> **YOUR TASK**: Print exactly the lines from the first one down to the line containing "return rings(secs, caps=caps)", both ends included, with no pictures and nothing else.

+===+

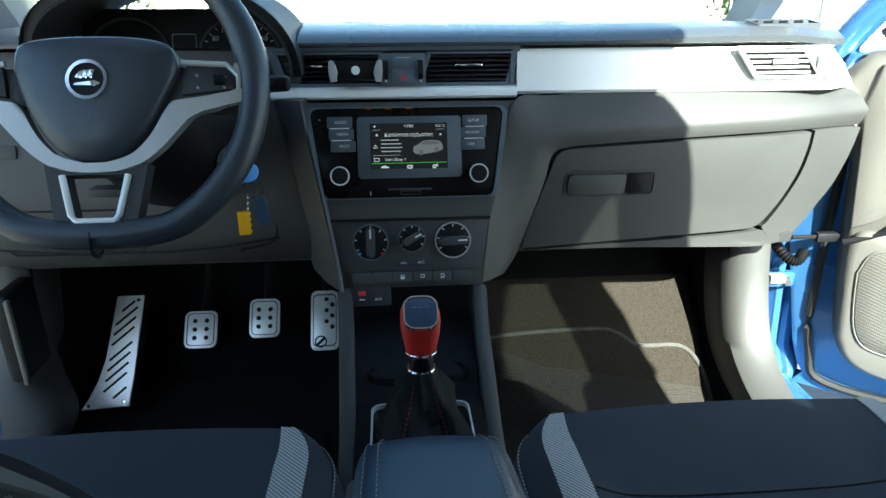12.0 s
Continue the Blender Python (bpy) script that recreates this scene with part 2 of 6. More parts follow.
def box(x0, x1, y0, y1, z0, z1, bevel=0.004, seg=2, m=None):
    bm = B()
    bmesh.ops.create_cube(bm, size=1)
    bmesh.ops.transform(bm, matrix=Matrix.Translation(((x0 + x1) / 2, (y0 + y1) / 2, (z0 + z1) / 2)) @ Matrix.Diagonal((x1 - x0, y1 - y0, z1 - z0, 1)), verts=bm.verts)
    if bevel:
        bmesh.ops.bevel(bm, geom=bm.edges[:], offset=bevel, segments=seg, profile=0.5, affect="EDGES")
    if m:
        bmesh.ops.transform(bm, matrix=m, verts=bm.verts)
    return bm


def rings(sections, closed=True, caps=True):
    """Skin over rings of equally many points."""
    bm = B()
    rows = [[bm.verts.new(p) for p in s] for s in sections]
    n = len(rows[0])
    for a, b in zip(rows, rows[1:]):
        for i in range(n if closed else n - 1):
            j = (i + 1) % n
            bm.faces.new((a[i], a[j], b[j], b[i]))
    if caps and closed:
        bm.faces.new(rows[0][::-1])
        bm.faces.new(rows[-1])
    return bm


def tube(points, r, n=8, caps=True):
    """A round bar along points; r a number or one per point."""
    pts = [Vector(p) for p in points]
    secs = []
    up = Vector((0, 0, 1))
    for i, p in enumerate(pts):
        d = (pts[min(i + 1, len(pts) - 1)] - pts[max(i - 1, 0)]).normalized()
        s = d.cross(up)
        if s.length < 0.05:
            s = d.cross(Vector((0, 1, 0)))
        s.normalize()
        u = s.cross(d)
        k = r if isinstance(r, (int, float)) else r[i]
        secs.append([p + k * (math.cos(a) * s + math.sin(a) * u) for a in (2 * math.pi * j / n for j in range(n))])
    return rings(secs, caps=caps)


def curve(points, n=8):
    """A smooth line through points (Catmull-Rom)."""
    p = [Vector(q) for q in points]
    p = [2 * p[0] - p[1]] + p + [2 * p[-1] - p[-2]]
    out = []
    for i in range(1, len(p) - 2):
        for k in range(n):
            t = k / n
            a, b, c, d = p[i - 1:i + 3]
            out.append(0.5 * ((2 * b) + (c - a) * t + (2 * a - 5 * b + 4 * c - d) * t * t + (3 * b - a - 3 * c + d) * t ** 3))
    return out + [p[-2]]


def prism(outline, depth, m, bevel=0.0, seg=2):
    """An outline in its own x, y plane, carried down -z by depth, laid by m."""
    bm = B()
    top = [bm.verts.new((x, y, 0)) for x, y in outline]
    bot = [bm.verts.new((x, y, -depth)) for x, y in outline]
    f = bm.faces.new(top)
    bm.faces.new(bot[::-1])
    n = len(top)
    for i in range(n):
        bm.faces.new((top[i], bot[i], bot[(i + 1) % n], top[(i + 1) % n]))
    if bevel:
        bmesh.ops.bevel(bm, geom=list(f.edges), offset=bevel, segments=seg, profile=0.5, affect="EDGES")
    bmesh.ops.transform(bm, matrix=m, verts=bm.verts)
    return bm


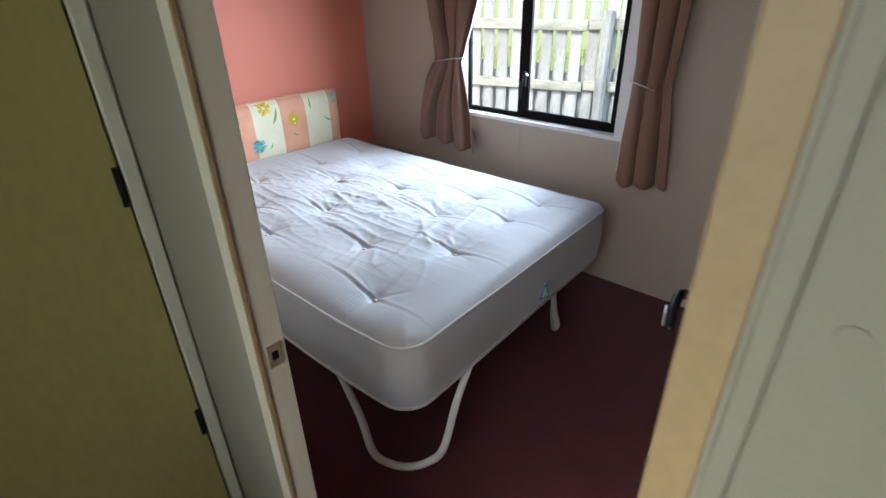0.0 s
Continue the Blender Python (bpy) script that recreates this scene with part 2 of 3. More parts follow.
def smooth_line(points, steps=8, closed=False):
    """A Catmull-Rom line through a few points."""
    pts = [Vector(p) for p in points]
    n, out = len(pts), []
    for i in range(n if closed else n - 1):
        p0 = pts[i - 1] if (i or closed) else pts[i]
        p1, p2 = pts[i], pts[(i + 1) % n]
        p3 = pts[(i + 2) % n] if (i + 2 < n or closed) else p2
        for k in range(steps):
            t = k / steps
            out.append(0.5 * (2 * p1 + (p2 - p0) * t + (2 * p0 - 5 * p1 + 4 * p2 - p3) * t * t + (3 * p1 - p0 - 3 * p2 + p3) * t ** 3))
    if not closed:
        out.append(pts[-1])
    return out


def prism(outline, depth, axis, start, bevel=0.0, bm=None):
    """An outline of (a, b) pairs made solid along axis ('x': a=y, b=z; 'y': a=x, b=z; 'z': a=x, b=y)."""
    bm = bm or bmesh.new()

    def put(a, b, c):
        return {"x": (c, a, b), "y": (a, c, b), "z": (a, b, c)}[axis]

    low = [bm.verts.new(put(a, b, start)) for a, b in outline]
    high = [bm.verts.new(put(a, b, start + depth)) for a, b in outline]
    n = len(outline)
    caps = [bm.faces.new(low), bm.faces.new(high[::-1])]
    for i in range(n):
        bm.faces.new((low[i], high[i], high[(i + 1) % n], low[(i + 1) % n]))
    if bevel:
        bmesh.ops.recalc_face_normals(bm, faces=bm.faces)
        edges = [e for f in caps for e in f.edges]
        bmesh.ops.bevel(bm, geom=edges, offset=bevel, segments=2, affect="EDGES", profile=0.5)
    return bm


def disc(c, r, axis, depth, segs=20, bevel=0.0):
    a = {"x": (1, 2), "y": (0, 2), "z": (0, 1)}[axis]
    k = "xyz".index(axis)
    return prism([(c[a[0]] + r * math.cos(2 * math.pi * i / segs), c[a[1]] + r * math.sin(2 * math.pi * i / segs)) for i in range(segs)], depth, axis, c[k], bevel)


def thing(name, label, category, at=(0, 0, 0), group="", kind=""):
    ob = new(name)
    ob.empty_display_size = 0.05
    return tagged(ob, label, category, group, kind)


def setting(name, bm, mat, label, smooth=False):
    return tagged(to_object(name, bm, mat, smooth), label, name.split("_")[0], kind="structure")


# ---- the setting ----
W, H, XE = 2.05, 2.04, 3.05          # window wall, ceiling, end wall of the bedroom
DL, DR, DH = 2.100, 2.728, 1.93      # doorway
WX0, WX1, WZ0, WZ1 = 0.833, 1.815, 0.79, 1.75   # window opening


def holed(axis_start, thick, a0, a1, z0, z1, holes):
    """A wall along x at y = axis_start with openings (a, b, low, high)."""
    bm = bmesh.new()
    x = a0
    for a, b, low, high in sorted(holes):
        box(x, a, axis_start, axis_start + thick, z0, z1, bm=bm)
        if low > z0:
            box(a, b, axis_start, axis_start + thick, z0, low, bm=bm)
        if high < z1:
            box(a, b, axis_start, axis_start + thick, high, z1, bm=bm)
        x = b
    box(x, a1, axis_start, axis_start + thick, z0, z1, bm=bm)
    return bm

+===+

> **ANSWER**:
12.0 s
Continue the Blender Python (bpy) script that recreates this scene with part 2 of 6. More parts follow.
def box(x0, x1, y0, y1, z0, z1, bevel=0.004, seg=2, m=None):
    bm = B()
    bmesh.ops.create_cube(bm, size=1)
    bmesh.ops.transform(bm, matrix=Matrix.Translation(((x0 + x1) / 2, (y0 + y1) / 2, (z0 + z1) / 2)) @ Matrix.Diagonal((x1 - x0, y1 - y0, z1 - z0, 1)), verts=bm.verts)
    if bevel:
        bmesh.ops.bevel(bm, geom=bm.edges[:], offset=bevel, segments=seg, profile=0.5, affect="EDGES")
    if m:
        bmesh.ops.transform(bm, matrix=m, verts=bm.verts)
    return bm


def rings(sections, closed=True, caps=True):
    """Skin over rings of equally many points."""
    bm = B()
    rows = [[bm.verts.new(p) for p in s] for s in sections]
    n = len(rows[0])
    for a, b in zip(rows, rows[1:]):
        for i in range(n if closed else n - 1):
            j = (i + 1) % n
            bm.faces.new((a[i], a[j], b[j], b[i]))
    if caps and closed:
        bm.faces.new(rows[0][::-1])
        bm.faces.new(rows[-1])
    return bm


def tube(points, r, n=8, caps=True):
    """A round bar along points; r a number or one per point."""
    pts = [Vector(p) for p in points]
    secs = []
    up = Vector((0, 0, 1))
    for i, p in enumerate(pts):
        d = (pts[min(i + 1, len(pts) - 1)] - pts[max(i - 1, 0)]).normalized()
        s = d.cross(up)
        if s.length < 0.05:
            s = d.cross(Vector((0, 1, 0)))
        s.normalize()
        u = s.cross(d)
        k = r if isinstance(r, (int, float)) else r[i]
        secs.append([p + k * (math.cos(a) * s + math.sin(a) * u) for a in (2 * math.pi * j / n for j in range(n))])
    return rings(secs, caps=caps)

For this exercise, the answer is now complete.